## Recorded data
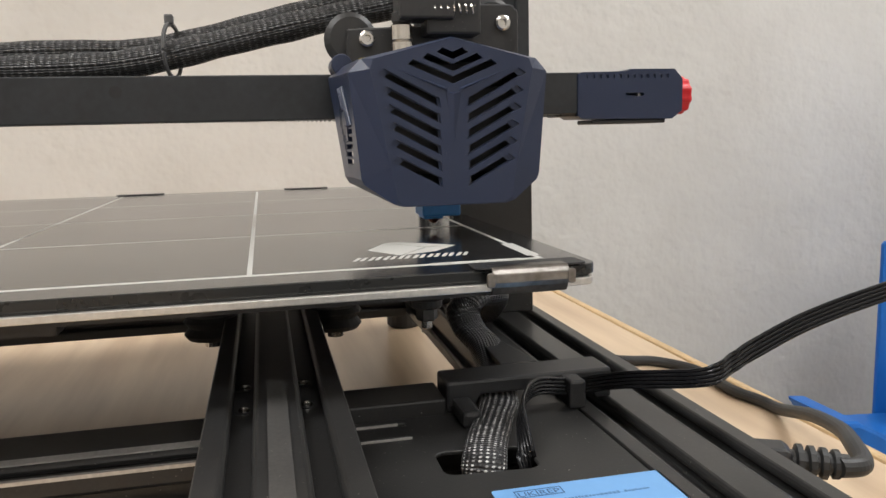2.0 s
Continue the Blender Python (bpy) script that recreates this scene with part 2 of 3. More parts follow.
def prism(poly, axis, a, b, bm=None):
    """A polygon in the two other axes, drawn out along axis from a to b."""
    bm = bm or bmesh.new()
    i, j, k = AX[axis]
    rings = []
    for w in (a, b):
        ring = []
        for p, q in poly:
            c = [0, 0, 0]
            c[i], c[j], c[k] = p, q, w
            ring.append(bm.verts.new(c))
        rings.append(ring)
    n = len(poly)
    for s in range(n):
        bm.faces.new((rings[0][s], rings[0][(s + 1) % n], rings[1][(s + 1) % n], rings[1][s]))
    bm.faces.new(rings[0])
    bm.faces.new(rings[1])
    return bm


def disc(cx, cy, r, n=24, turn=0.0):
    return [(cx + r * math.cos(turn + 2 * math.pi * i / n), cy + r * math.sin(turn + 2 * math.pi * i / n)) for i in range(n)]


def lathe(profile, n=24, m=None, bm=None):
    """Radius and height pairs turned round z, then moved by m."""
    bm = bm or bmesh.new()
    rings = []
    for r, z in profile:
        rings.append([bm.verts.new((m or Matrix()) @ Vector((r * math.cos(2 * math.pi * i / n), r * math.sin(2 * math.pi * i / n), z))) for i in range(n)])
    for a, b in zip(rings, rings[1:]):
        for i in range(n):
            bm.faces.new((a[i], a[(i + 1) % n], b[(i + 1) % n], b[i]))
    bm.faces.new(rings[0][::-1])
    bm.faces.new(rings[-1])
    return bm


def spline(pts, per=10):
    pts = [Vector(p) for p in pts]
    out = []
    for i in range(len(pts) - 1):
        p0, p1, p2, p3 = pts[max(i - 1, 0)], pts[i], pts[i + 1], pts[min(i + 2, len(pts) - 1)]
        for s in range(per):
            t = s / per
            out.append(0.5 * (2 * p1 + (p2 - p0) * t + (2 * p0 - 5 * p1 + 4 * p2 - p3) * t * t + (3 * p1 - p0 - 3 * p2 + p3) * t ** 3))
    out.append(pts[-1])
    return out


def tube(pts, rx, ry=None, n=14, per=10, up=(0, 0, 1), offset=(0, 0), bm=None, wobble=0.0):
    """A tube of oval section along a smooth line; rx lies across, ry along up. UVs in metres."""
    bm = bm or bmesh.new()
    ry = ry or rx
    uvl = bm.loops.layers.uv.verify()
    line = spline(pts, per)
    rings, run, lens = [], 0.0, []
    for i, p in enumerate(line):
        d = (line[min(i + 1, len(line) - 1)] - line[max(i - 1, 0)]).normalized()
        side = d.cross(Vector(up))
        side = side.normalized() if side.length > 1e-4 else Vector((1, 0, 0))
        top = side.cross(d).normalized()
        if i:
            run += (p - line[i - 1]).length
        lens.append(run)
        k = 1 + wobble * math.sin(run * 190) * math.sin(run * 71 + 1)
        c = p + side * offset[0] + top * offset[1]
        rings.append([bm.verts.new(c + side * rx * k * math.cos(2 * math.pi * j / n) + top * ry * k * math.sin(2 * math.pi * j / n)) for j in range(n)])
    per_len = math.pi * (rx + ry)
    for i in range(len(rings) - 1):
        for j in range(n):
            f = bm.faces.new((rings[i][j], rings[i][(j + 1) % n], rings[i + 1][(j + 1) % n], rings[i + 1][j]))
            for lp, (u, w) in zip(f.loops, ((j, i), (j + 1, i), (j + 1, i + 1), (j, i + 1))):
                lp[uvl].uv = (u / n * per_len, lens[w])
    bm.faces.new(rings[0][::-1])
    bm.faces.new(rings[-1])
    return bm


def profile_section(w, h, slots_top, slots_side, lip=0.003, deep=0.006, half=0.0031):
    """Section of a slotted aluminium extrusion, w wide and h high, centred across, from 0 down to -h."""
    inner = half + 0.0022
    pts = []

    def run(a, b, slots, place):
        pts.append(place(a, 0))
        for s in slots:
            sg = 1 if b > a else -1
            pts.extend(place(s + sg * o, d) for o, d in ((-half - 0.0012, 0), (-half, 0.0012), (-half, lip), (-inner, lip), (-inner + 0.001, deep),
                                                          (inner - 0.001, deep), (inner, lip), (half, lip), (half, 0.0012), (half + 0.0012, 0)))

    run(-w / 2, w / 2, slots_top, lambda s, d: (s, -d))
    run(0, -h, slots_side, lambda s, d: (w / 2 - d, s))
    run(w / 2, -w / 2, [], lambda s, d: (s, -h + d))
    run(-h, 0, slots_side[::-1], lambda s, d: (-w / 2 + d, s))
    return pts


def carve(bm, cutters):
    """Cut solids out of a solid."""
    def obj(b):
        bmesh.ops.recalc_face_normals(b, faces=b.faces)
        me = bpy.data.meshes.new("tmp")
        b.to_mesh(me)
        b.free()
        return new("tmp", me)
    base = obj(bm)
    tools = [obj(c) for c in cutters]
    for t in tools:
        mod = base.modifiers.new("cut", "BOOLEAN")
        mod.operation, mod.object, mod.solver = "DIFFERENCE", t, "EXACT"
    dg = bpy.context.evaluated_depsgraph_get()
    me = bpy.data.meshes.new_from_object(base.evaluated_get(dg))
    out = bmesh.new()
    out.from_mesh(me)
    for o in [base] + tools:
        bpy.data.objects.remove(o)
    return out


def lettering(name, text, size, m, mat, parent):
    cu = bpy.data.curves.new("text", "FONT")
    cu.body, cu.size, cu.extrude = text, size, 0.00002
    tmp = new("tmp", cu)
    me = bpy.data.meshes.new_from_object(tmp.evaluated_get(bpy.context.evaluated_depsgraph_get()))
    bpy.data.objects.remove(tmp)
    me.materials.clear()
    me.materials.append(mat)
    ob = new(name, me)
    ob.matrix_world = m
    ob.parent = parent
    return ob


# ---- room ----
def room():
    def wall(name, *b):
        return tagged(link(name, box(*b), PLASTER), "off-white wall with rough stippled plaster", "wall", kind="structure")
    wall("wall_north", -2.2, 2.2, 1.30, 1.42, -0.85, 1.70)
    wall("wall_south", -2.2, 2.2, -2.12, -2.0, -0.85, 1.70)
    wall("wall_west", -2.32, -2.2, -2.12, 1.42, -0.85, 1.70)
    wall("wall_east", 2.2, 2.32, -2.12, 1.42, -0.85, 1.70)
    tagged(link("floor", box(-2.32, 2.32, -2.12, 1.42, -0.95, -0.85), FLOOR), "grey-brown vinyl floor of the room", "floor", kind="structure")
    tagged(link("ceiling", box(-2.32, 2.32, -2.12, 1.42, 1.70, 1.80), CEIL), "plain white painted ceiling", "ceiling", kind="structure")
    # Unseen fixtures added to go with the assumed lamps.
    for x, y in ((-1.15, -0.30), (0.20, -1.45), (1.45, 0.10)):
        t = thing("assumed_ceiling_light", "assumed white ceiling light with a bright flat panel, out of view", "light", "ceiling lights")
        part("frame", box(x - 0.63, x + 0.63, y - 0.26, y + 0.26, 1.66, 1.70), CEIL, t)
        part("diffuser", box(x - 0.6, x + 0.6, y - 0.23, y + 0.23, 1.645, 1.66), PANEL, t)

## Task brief
Write out every line above exactly as it is, leaving out the pictures.

## Solved exercise
2.0 s
Continue the Blender Python (bpy) script that recreates this scene with part 2 of 3. More parts follow.
def prism(poly, axis, a, b, bm=None):
    """A polygon in the two other axes, drawn out along axis from a to b."""
    bm = bm or bmesh.new()
    i, j, k = AX[axis]
    rings = []
    for w in (a, b):
        ring = []
        for p, q in poly:
            c = [0, 0, 0]
            c[i], c[j], c[k] = p, q, w
            ring.append(bm.verts.new(c))
        rings.append(ring)
    n = len(poly)
    for s in range(n):
        bm.faces.new((rings[0][s], rings[0][(s + 1) % n], rings[1][(s + 1) % n], rings[1][s]))
    bm.faces.new(rings[0])
    bm.faces.new(rings[1])
    return bm


def disc(cx, cy, r, n=24, turn=0.0):
    return [(cx + r * math.cos(turn + 2 * math.pi * i / n), cy + r * math.sin(turn + 2 * math.pi * i / n)) for i in range(n)]


def lathe(profile, n=24, m=None, bm=None):
    """Radius and height pairs turned round z, then moved by m."""
    bm = bm or bmesh.new()
    rings = []
    for r, z in profile:
        rings.append([bm.verts.new((m or Matrix()) @ Vector((r * math.cos(2 * math.pi * i / n), r * math.sin(2 * math.pi * i / n), z))) for i in range(n)])
    for a, b in zip(rings, rings[1:]):
        for i in range(n):
            bm.faces.new((a[i], a[(i + 1) % n], b[(i + 1) % n], b[i]))
    bm.faces.new(rings[0][::-1])
    bm.faces.new(rings[-1])
    return bm


def spline(pts, per=10):
    pts = [Vector(p) for p in pts]
    out = []
    for i in range(len(pts) - 1):
        p0, p1, p2, p3 = pts[max(i - 1, 0)], pts[i], pts[i + 1], pts[min(i + 2, len(pts) - 1)]
        for s in range(per):
            t = s / per
            out.append(0.5 * (2 * p1 + (p2 - p0) * t + (2 * p0 - 5 * p1 + 4 * p2 - p3) * t * t + (3 * p1 - p0 - 3 * p2 + p3) * t ** 3))
    out.append(pts[-1])
    return out


def tube(pts, rx, ry=None, n=14, per=10, up=(0, 0, 1), offset=(0, 0), bm=None, wobble=0.0):
    """A tube of oval section along a smooth line; rx lies across, ry along up. UVs in metres."""
    bm = bm or bmesh.new()
    ry = ry or rx
    uvl = bm.loops.layers.uv.verify()
    line = spline(pts, per)
    rings, run, lens = [], 0.0, []
    for i, p in enumerate(line):
        d = (line[min(i + 1, len(line) - 1)] - line[max(i - 1, 0)]).normalized()
        side = d.cross(Vector(up))
        side = side.normalized() if side.length > 1e-4 else Vector((1, 0, 0))
        top = side.cross(d).normalized()
        if i:
            run += (p - line[i - 1]).length
        lens.append(run)
        k = 1 + wobble * math.sin(run * 190) * math.sin(run * 71 + 1)
        c = p + side * offset[0] + top * offset[1]
        rings.append([bm.verts.new(c + side * rx * k * math.cos(2 * math.pi * j / n) + top * ry * k * math.sin(2 * math.pi * j / n)) for j in range(n)])
    per_len = math.pi * (rx + ry)
    for i in range(len(rings) - 1):
        for j in range(n):
            f = bm.faces.new((rings[i][j], rings[i][(j + 1) % n], rings[i + 1][(j + 1) % n], rings[i + 1][j]))
            for lp, (u, w) in zip(f.loops, ((j, i), (j + 1, i), (j + 1, i + 1), (j, i + 1))):
                lp[uvl].uv = (u / n * per_len, lens[w])
    bm.faces.new(rings[0][::-1])
    bm.faces.new(rings[-1])
    return bm


def profile_section(w, h, slots_top, slots_side, lip=0.003, deep=0.006, half=0.0031):
    """Section of a slotted aluminium extrusion, w wide and h high, centred across, from 0 down to -h."""
    inner = half + 0.0022
    pts = []

    def run(a, b, slots, place):
        pts.append(place(a, 0))
        for s in slots:
            sg = 1 if b > a else -1
            pts.extend(place(s + sg * o, d) for o, d in ((-half - 0.0012, 0), (-half, 0.0012), (-half, lip), (-inner, lip), (-inner + 0.001, deep),
                                                          (inner - 0.001, deep), (inner, lip), (half, lip), (half, 0.0012), (half + 0.0012, 0)))

    run(-w / 2, w / 2, slots_top, lambda s, d: (s, -d))
    run(0, -h, slots_side, lambda s, d: (w / 2 - d, s))
    run(w / 2, -w / 2, [], lambda s, d: (s, -h + d))
    run(-h, 0, slots_side[::-1], lambda s, d: (-w / 2 + d, s))
    return pts


def carve(bm, cutters):
    """Cut solids out of a solid."""
    def obj(b):
        bmesh.ops.recalc_face_normals(b, faces=b.faces)
        me = bpy.data.meshes.new("tmp")
        b.to_mesh(me)
        b.free()
        return new("tmp", me)
    base = obj(bm)
    tools = [obj(c) for c in cutters]
    for t in tools:
        mod = base.modifiers.new("cut", "BOOLEAN")
        mod.operation, mod.object, mod.solver = "DIFFERENCE", t, "EXACT"
    dg = bpy.context.evaluated_depsgraph_get()
    me = bpy.data.meshes.new_from_object(base.evaluated_get(dg))
    out = bmesh.new()
    out.from_mesh(me)
    for o in [base] + tools:
        bpy.data.objects.remove(o)
    return out


def lettering(name, text, size, m, mat, parent):
    cu = bpy.data.curves.new("text", "FONT")
    cu.body, cu.size, cu.extrude = text, size, 0.00002
    tmp = new("tmp", cu)
    me = bpy.data.meshes.new_from_object(tmp.evaluated_get(bpy.context.evaluated_depsgraph_get()))
    bpy.data.objects.remove(tmp)
    me.materials.clear()
    me.materials.append(mat)
    ob = new(name, me)
    ob.matrix_world = m
    ob.parent = parent
    return ob


# ---- room ----
def room():
    def wall(name, *b):
        return tagged(link(name, box(*b), PLASTER), "off-white wall with rough stippled plaster", "wall", kind="structure")
    wall("wall_north", -2.2, 2.2, 1.30, 1.42, -0.85, 1.70)
    wall("wall_south", -2.2, 2.2, -2.12, -2.0, -0.85, 1.70)
    wall("wall_west", -2.32, -2.2, -2.12, 1.42, -0.85, 1.70)
    wall("wall_east", 2.2, 2.32, -2.12, 1.42, -0.85, 1.70)
    tagged(link("floor", box(-2.32, 2.32, -2.12, 1.42, -0.95, -0.85), FLOOR), "grey-brown vinyl floor of the room", "floor", kind="structure")
    tagged(link("ceiling", box(-2.32, 2.32, -2.12, 1.42, 1.70, 1.80), CEIL), "plain white painted ceiling", "ceiling", kind="structure")
    # Unseen fixtures added to go with the assumed lamps.
    for x, y in ((-1.15, -0.30), (0.20, -1.45), (1.45, 0.10)):
        t = thing("assumed_ceiling_light", "assumed white ceiling light with a bright flat panel, out of view", "light", "ceiling lights")
        part("frame", box(x - 0.63, x + 0.63, y - 0.26, y + 0.26, 1.66, 1.70), CEIL, t)
        part("diffuser", box(x - 0.6, x + 0.6, y - 0.23, y + 0.23, 1.645, 1.66), PANEL, t)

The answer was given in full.